Five NBA titles, two finals MVPs, 18 NBA all-star appearances, and as of this March, one Oscar – that’s the brass Kobe Bryant has to show after a 20-year long career of NBA basketball. It’s also what makes him one of the greatest players to ever step on a basketball court and the Oscar is a perfect acknowledgement of his passion and love for the game.
For anyone who has shown even a mild interest in basketball during the past two decades, these accolades hardly come as a surprise – Kobe’s been in the spotlight throughout his entire career and he’s had his name put up against some of the game’s greats. And, like any great, it took more than pure talent and a streak of good luck for the Black Mamba to earn his spot in the Hall of Fame.
Here is what Kobe Bryant can teach us about success.
Coming into the league at just 18 years old, Kobe spent his entire first two seasons coming in from the bench.While he did earn his first all-star selection during his sophomore season, we can safely say that Kobe didn’t have a major role that other legends had from the start of their careers. During these two years, Kobe wasn’t regarded as the leading scorer with the killer instinct we now know and love; he was more of a backup player with a lot of talent, waiting for his opportunity.
However, once he got it – he started writing history. His third season was hindered by injury but, during his fourth, he doubled his PPG and improved all aspects of his game – shooting, assists, rebounding, and defense. He earned his second all-star selection this year and has never passed on a selection since. He went full throttle and never looked back on the skinny boy with the afro sitting on the bench and waiting for the coach to call his name.
If there’s one thing Kobe has been known for his entire career, that’s his incredible work ethic. Even when he reached his prime and won back-to-back titles, he was still the first one to enter the gym and the last one to leave it. His teammates often lauded him for his incredible drive and dedication during team practices, as he was often the key motivator.

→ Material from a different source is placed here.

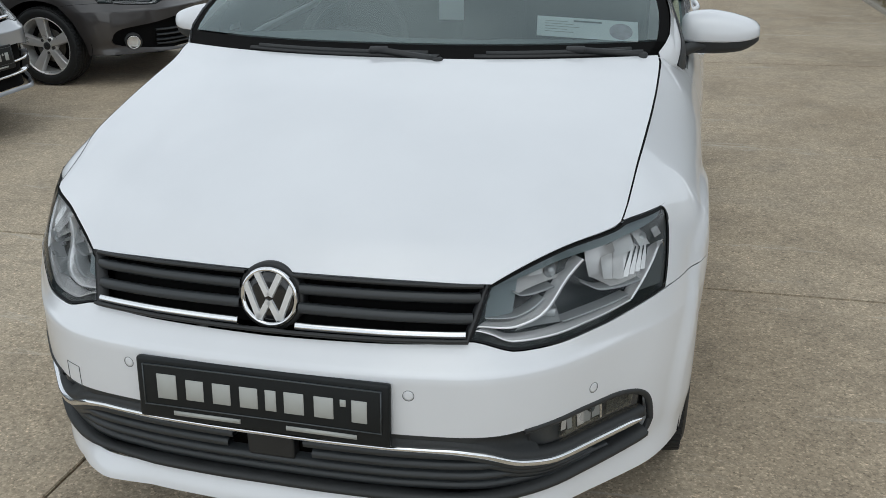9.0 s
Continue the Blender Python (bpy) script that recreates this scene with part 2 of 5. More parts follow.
def box(sx, sy, sz, at=(0, 0, 0), bevel=0.0, seg=2, turn=(0, 0, 0)):
    bm = bmesh.new()
    bmesh.ops.create_cube(bm, size=1.0)
    bmesh.ops.scale(bm, vec=(sx, sy, sz), verts=bm.verts)
    if bevel:
        bmesh.ops.bevel(bm, geom=list(bm.edges), offset=bevel, segments=seg, affect="EDGES", profile=0.6)
    bmesh.ops.transform(bm, matrix=pose(*at, *turn), verts=bm.verts)
    return bm


def lathe(profile, n=48, axis="X", at=(0, 0, 0)):
    """Turns a profile of (along, radius) round an axis."""
    rows = []
    for along, r in profile:
        row = []
        for i in range(n):
            a = 2 * math.pi * i / n
            c, s = r * math.cos(a), r * math.sin(a)
            row.append({"X": (along, c, s), "Y": (c, along, s), "Z": (c, s, along)}[axis])
        rows.append(Vector(at) + Vector(p) for p in row)
    return grid([list(r) for r in rows], closed=True)


def tube(points, radius, n=8, cap=True):
    """A round bar along points."""
    pts = [Vector(p) for p in points]
    rows = []
    for i, p in enumerate(pts):
        d = (pts[min(i + 1, len(pts) - 1)] - pts[max(i - 1, 0)]).normalized()
        u = d.cross(Vector((0, 0, 1)))
        u = u.normalized() if u.length > 1e-4 else Vector((1, 0, 0))
        w = d.cross(u)
        rad = radius(i / (len(pts) - 1)) if callable(radius) else radius
        rows.append([p + rad * (math.cos(2 * math.pi * k / n) * u + math.sin(2 * math.pi * k / n) * w) for k in range(n)])
    bm = grid(rows, closed=True)
    if cap:
        bm.verts.ensure_lookup_table()
        bm.faces.new([bm.verts[i] for i in range(n)])
        bm.faces.new([bm.verts[len(bm.verts) - n + i] for i in range(n)][::-1])
    return bm


def slab(outline, z0, z1, bevel=0.0):
    """An upright prism over a plan outline."""
    bm = bmesh.new()
    low = [bm.verts.new((x, y, z0)) for x, y in outline]
    face = bm.faces.new(low)
    made = bmesh.ops.extrude_face_region(bm, geom=[face])["geom"]
    for v in made:
        if isinstance(v, bmesh.types.BMVert):
            v.co.z = z1
    bmesh.ops.recalc_face_normals(bm, faces=bm.faces)
    if bevel:
        bmesh.ops.bevel(bm, geom=[e for e in bm.edges if all(abs(v.co.z - z1) < 1e-6 for v in e.verts)], offset=bevel, segments=2, affect="EDGES")
    return bm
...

All of this work reflected on his performance. For example, at age 34 (during the 2012/13 season), Kobe put up 27.3 points on 46% shooting – the second best shooting percentage of his career. It’s hard to achieve this kind of longevity without a disturbing amount of work ethic and dedication.
There is a good reason why we all scream “Kobe!” as we shoot a folded piece of paper into the waste bin – the man built his career on buzzer beaters and clutch shots with defenders in his jersey. The ability to deliver when it matters most is a true virtue of champions. Jordan had it, Magic had it, LeBron has it. There isn’t a single NBA legend that couldn’t come through in the clutch. Just take a look at some of these plays and tell us you don’t see a man destined for greatness.
In fact, Kobe’s killer instinct and cold head earned him the nickname “the Black Mamba” – the deadliest, most merciless snake there is.
Lastly, all of these things – the patience, the work, the pressure – come very easy if you love what you do. Every time he stepped on the court, every time he yelled at the refs or cried after a victory, you could feel the love that this man had for the game. You can hold many things against Kobe, and his game certainly wasn’t perfect, but the passion with which he played can’t be taken away from him.
That’s why his Oscar-winning animated short is called “Dear basketball” – it’s a letter to his first love, an ode to his 20-year long relationship with the game between two hoops.
Kobe Bryant is a perfect example of how great talent, combined with impeccable work ethic and passion can achieve incredible things.
Taking a look at one of the greatest careers in basketball, we can learn where we can seek to be the best in the world.